Что бы он ни думал и что бы ни читал, определяющим для него оставался мир форм, вечных и неизменных, которые могут, конечно, чередоваться, образуя мировой хоровод с его бесконечным кружением, но за которыми для Екклесиаста не стояло никакой иной жизни, кроме сугубо внешней, по сути механической.
Собственно, и мироздание он описывает именно как бесконечную смену форм и явлений, этими формами образуемых (Еккл. 1:5–7).
Само время становится для него своего рода формой форм, вмещающей все, происходящее в мире; время «закрывает» мироздание, замыкает его на себя, а внутри образуется ограниченное, но бесконечное пространство, где всему находится свое место и где при этом нет и не может быть ничего нового (Еккл. 3:1–8).
Такую картину можно было бы назвать метафизической, если бы речь тут шла именно о метафизике, но Екклесиасту было тогда не до абстрактной философии.
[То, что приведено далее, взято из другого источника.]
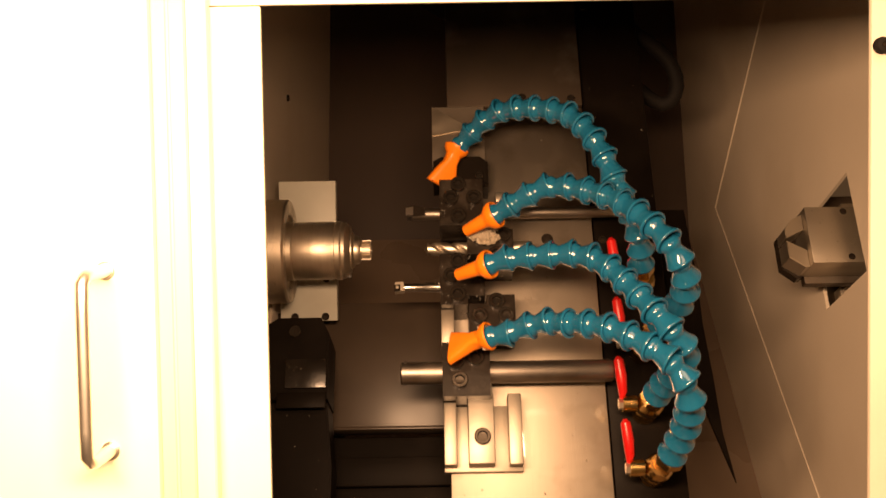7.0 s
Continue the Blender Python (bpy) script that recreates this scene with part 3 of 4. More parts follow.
def cutting_tools():
    # insert turning tool with a long shank
    t = rider("turning_tool", "slim steel boring bar with a square insert", "tool", (0, -90, 0), group="cutting tools")
    part("shank", lathe([(0, -30), (4.6, -30), (5, -29), (5, 148), (4.5, 149), (0, 149)], 28, m=at(0, -91, 0) @ ALONG_X), BAR_STEEL, t)
    part("head", prism([(-34, -95), (-34, -86), (-27, -84.5), (-18, -87), (-18, -94)], -4, 5, 0.5), BLACK_OXIDE, t)
    part("insert", prism([(-35, -94.5), (-35, -88), (-28.5, -87), (-28.5, -94)], 5.2, 7.6, 0.3), BAR_STEEL, t, "worn carbide insert")
    part("collar", box(42, 54, -84, -75, -6, 9, 0.8), STEEL, t)
    # twist drill
    d = rider("twist_drill", "bright steel twist drill in its holder", "drill", (0, -124, 0), group="cutting tools")
    bm = bmesh.new()
    rings, n = [], 28
    for i in range(40):
        x = -16.5 + i * 0.95
        tw = i * 0.95 / 34 * 2 * math.pi
        ring = []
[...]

Он искал смысла, пытаясь увидеть его в мироздании так же, как прежде пытался найти его в духовной литературе.
Он все время пытается нащупать тот духовный процесс, ту динамику, которую, возможно, он чувствовал прежде и которую теперь потерял.
Он пытается поймать Божье дыхание, которое, как известно, веет, где хочет, подобно ветру (Ин 3:8); оно неуловимо, как ветер, но без него человеку нечем дышать, и Екклесиаст, как видно, уже убедился в этом на собственном опыте.
В сущности, и за космическим хороводом он пытается следить не ради эстетического удовольствия или философского созерцания, а для того, чтобы, если возможно, найти там ту самую динамику, попробовать поймать хотя бы отголосок Божьего дыхания, чтобы вздохнуть свободно, как, возможно, приходилось ему дышать прежде, до того, как он это дыхание потерял. Смена форм, однако, тут помочь не могла.
Екклесиасту нужна была не она сама, а то, что за ней стоит, но именно этого он и не мог уловить: ведь оно, как ветер, веет, где хочет, и только Бог может дать человеку то, чем человек может жить; но тогда у Екклесиаста не было еще с Богом таких отношений, чтобы встреча стала возможной.
Книга творения не смогла ему помочь так же, как не помогло чтение духовной литературы. Впереди была стена — или бездна.